%%

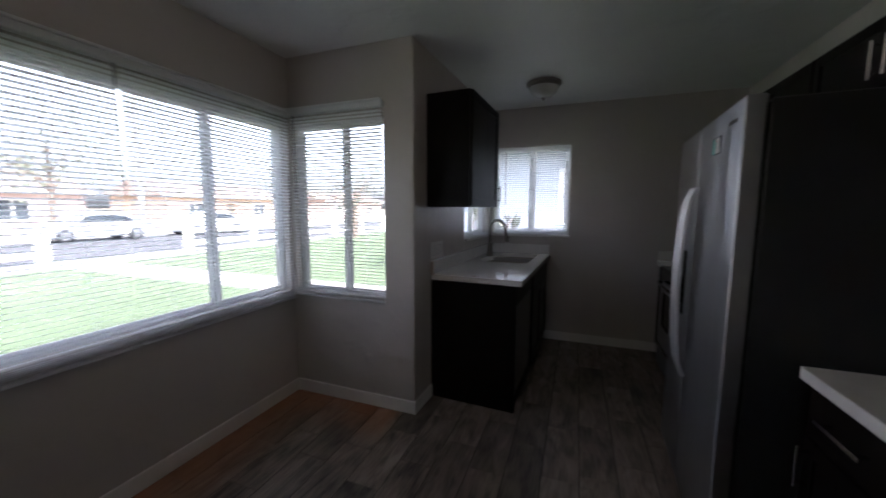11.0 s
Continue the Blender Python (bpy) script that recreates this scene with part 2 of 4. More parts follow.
def brushed_steel():
    """Sheet steel brushed sideways: highlights drawn out up and down, and a faint waviness of the sheet."""
    m = surface("brushed_steel", (0.44, 0.44, 0.452), 0.305, metal=1.0, var=0.012, big=1.2, fine=3.0, bump=0.0, stretch=(6, 6, 300), rvar=0.012)
    n, l = m.node_tree.nodes, m.node_tree.links
    p = n["Principled BSDF"]
    p.inputs["Anisotropic"].default_value, p.inputs["Anisotropic Rotation"].default_value = 0.94, 0.25
    tan = n.new("ShaderNodeTangent")
    tan.direction_type, tan.axis = "RADIAL", "Z"
    l.new(tan.outputs[0], p.inputs["Tangent"])
    tc, mp, wave, bn = n.new("ShaderNodeTexCoord"), n.new("ShaderNodeMapping"), n.new("ShaderNodeTexNoise"), n.new("ShaderNodeBump")
    mp.inputs["Scale"].default_value = (10, 10, 0.45)
    wave.inputs["Scale"].default_value, wave.inputs["Detail"].default_value = 1.0, 2
    l.new(tc.outputs["Object"], mp.inputs["Vector"])
    l.new(mp.outputs[0], wave.inputs["Vector"])
    l.new(wave.outputs["Fac"], bn.inputs["Height"])
    bn.inputs["Strength"].default_value, bn.inputs["Distance"].default_value = 0.55, 0.008
    l.new(bn.outputs[0], p.inputs["Normal"])
    return m


STEEL = brushed_steel()
NICKEL = surface("brushed_nickel", (0.26, 0.24, 0.216), 0.35, metal=1.0, var=0.03, fine=80, bump=0.0)
FANMETAL = surface("polished_fan_nickel", (0.46, 0.435, 0.40), 0.22, metal=1.0, var=0.03, fine=80, bump=0.0)
SINK = surface("satin_sink_steel", (0.26, 0.235, 0.21), 0.30, metal=1.0, var=0.1, fine=90, bump=0.05)
CHROME = surface("satin_chrome", (0.62, 0.62, 0.62), 0.18, metal=1.0, var=0.04, fine=60, bump=0)
BLACK = surface("black_enamel", (0.007, 0.007, 0.008), 0.14, var=0.2, fine=60, bump=0.0)
WAND = surface("smoke_grey_plastic", (0.16, 0.16, 0.165), 0.3, var=0.1, bump=0)
BLACKP = surface("black_plastic", (0.012, 0.012, 0.013), 0.4, var=0.2, fine=120, bump=0.05)
GREYSIDE = surface("dark_grey_side_panel", (0.022, 0.022, 0.023), 0.5, var=0.1, fine=150, bump=0.1)
OVENGLASS = surface("dark_oven_glass", (0.010, 0.011, 0.012), 0.05, var=0.1, fine=20, bump=0, rvar=0.02)


def thin_vinyl(name, share):
    """White vinyl that lets part of the daylight through."""
    m = surface(name, (0.86, 0.86, 0.85), 0.4, var=0.02, fine=40, bump=0.0)
    n, l = m.node_tree.nodes, m.node_tree.links
    tr, mx = n.new("ShaderNodeBsdfTranslucent"), n.new("ShaderNodeMixShader")
    tr.inputs["Color"].default_value = (0.92, 0.925, 0.93, 1)
    mx.inputs["Fac"].default_value = share
    l.new(n["Principled BSDF"].outputs[0], mx.inputs[1])
    l.new(tr.outputs[0], mx.inputs[2])
    l.new(mx.outputs[0], n["Material Output"].inputs["Surface"])
    return m


BLIND = thin_vinyl("white_blind", 0.68)
VINYL = thin_vinyl("white_vinyl_frame", 0.55)
PLASTIC = surface("white_plastic", (0.80, 0.79, 0.76), 0.35, var=0.03, fine=60, bump=0.0)
# near-black that stands in for the shade inside gaps, slots and recesses
GAP_SHADE = surface("gap_shade", (0.01, 0.01, 0.01), 0.8, var=0.2, bump=0)
BLADE = surface("espresso_fan_blade", (0.011, 0.0072, 0.0055), 0.46, spec=0.22, var=0.45, big=4, fine=50, stretch=(1, 8, 1), bump=0.05)
GLASS = clear_glass("window_glass")
FANBOWL = glowing("lit_fan_bowl", (1.0, 0.86, 0.58), 0.014)
KITBOWL = glowing("lit_ceiling_bowl", (1.0, 0.74, 0.52), 1.2)
HALLBOWL = glowing("lit_hall_bowl", (1.0, 0.48, 0.17), 0.55)
AGED = surface("aged_nickel", (0.26, 0.235, 0.21), 0.38, metal=1.0, var=0.1, fine=60, bump=0.0)
FROST = surface("frosted_white_glass", (0.72, 0.71, 0.68), 0.25, var=0.05, fine=20, bump=0.0)
WASHER = surface("white_appliance_enamel", (0.72, 0.71, 0.69), 0.25, var=0.04, fine=60, bump=0.0)


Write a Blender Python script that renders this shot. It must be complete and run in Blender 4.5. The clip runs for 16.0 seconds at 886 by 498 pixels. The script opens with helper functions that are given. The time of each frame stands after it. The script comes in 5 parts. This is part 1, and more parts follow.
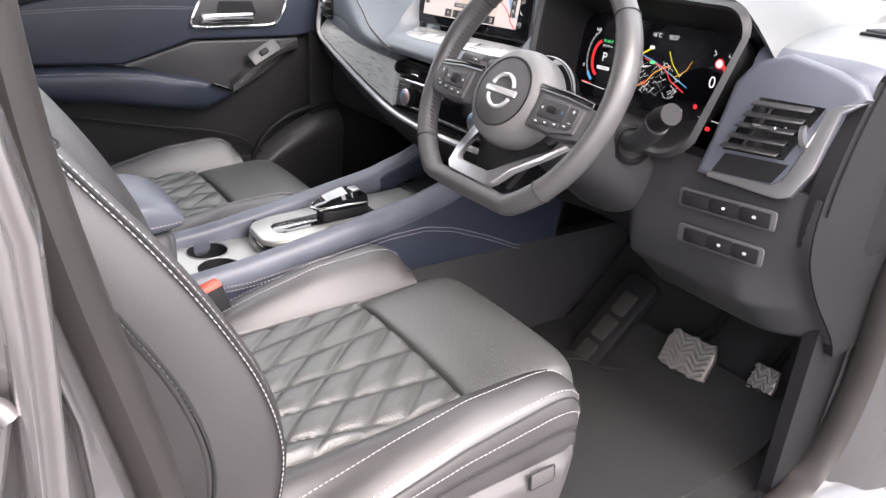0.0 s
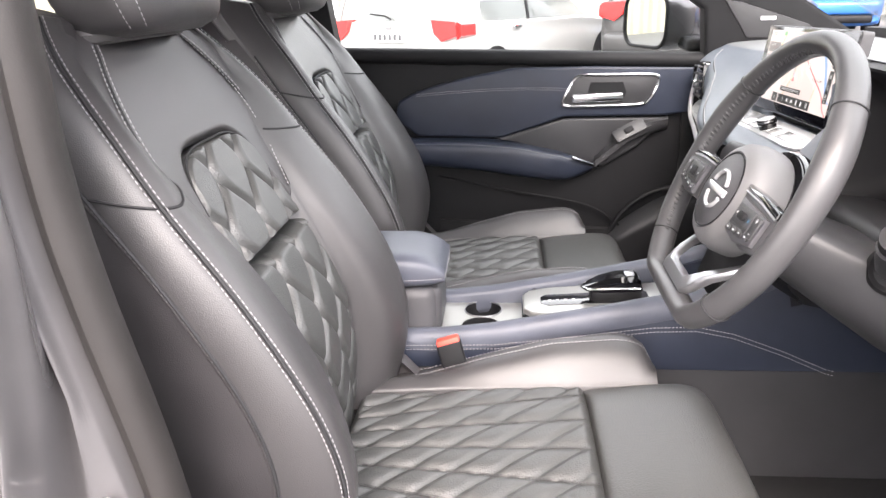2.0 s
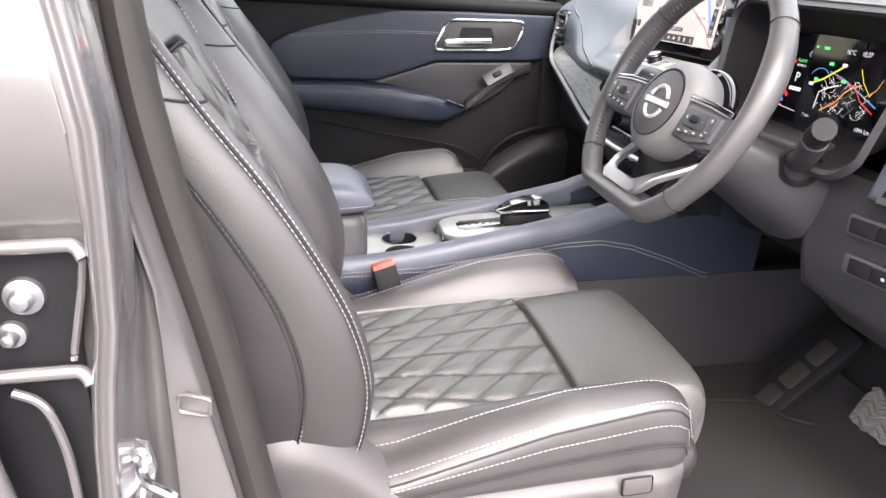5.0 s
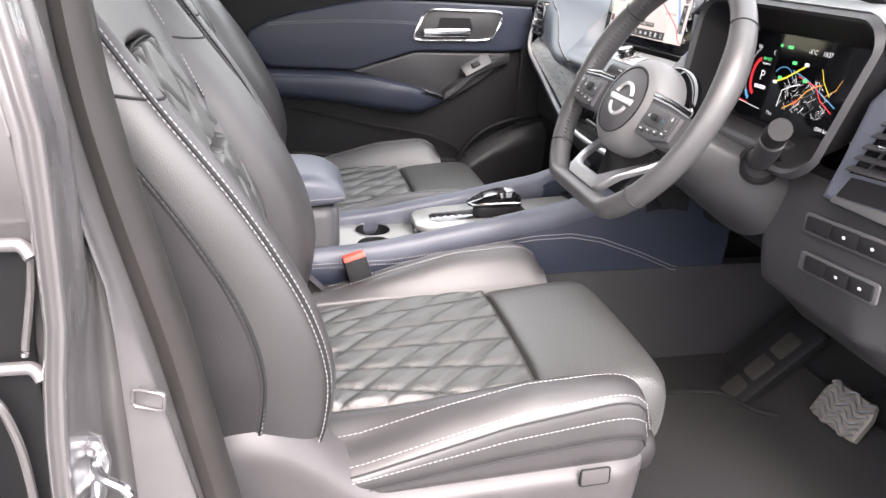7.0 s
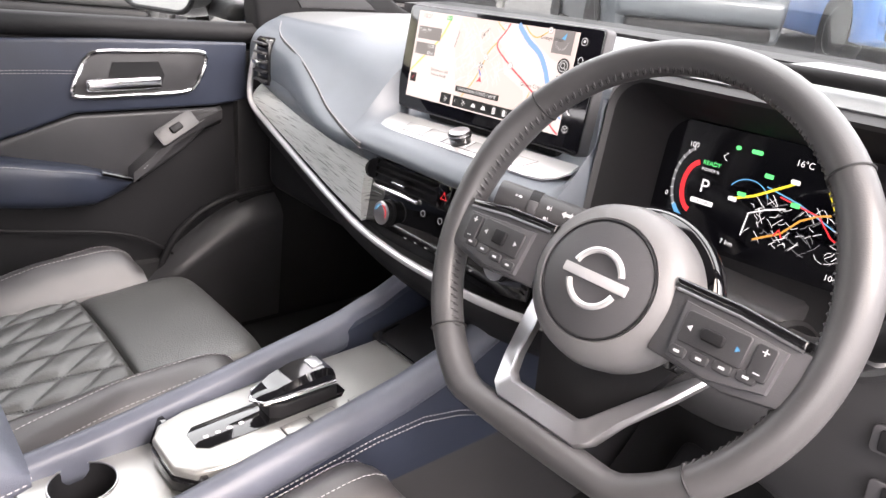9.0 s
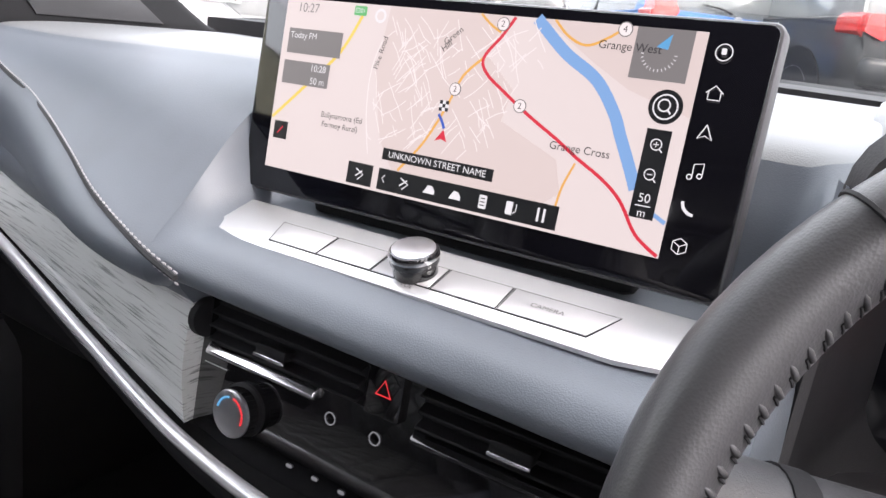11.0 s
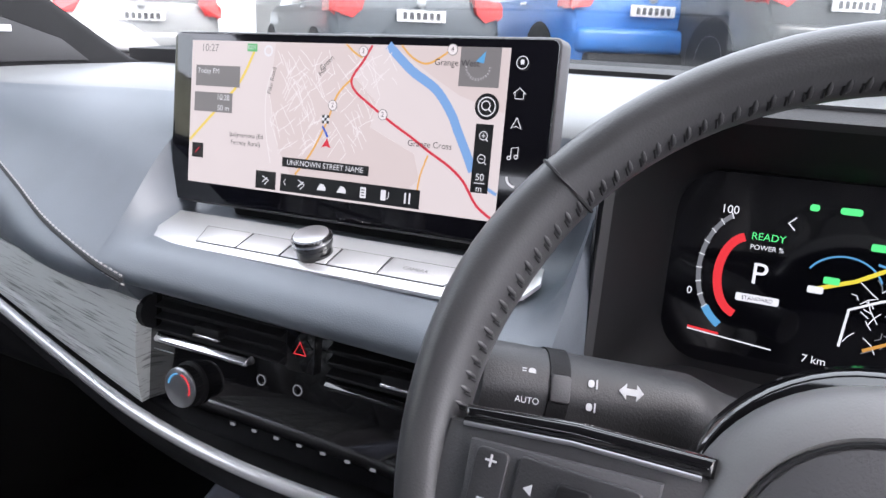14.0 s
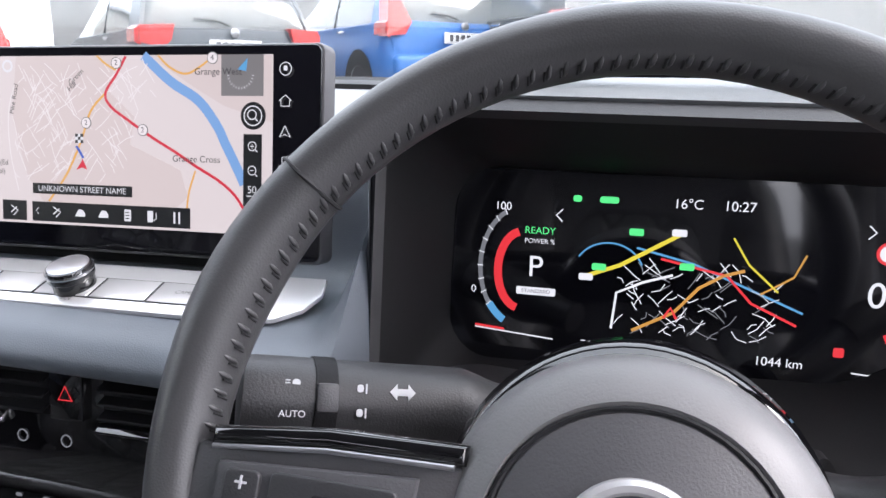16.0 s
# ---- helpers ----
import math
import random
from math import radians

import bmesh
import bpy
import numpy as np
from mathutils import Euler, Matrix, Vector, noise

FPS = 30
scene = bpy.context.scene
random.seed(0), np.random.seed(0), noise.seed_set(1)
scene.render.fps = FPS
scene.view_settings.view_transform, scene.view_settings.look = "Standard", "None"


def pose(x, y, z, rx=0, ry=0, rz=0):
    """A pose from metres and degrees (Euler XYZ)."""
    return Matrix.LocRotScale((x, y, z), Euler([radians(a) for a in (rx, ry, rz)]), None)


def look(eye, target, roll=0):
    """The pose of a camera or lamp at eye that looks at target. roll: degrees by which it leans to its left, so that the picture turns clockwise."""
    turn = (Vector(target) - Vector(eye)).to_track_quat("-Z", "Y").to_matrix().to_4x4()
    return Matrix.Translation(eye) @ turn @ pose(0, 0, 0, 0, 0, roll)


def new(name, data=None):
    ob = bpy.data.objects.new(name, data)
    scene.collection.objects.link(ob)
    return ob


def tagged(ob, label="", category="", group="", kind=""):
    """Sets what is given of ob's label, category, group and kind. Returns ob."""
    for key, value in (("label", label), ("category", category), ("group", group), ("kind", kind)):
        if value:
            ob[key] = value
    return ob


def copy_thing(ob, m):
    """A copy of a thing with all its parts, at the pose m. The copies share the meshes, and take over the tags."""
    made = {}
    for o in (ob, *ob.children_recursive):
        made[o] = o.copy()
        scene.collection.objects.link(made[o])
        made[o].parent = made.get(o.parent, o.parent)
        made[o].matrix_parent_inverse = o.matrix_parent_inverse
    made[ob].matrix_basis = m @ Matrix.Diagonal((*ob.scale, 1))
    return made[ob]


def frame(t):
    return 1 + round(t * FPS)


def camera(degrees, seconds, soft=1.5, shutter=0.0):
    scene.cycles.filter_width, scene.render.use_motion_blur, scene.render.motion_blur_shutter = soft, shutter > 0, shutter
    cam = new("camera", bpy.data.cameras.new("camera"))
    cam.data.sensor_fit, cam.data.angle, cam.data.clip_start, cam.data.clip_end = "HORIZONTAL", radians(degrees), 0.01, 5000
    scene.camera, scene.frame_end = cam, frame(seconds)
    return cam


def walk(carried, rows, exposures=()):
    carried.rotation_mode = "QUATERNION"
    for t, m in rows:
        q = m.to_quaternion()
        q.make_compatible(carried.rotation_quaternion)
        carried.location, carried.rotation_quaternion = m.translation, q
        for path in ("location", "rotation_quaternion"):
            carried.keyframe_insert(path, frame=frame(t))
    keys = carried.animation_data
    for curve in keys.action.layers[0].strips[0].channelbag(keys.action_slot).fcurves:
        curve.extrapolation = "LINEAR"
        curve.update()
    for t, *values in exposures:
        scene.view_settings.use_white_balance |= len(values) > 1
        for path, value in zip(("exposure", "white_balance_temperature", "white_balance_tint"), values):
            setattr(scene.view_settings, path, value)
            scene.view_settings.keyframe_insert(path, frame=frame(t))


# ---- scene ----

%%

▶ JOB: Each line in the listing above that contains "degrees" should be copied.

▶ RESULT BELOW:
    """A pose from metres and degrees (Euler XYZ)."""
    """The pose of a camera or lamp at eye that looks at target. roll: degrees by which it leans to its left, so that the picture turns clockwise."""
def camera(degrees, seconds, soft=1.5, shutter=0.0):
    cam.data.sensor_fit, cam.data.angle, cam.data.clip_start, cam.data.clip_end = "HORIZONTAL", radians(degrees), 0.01, 5000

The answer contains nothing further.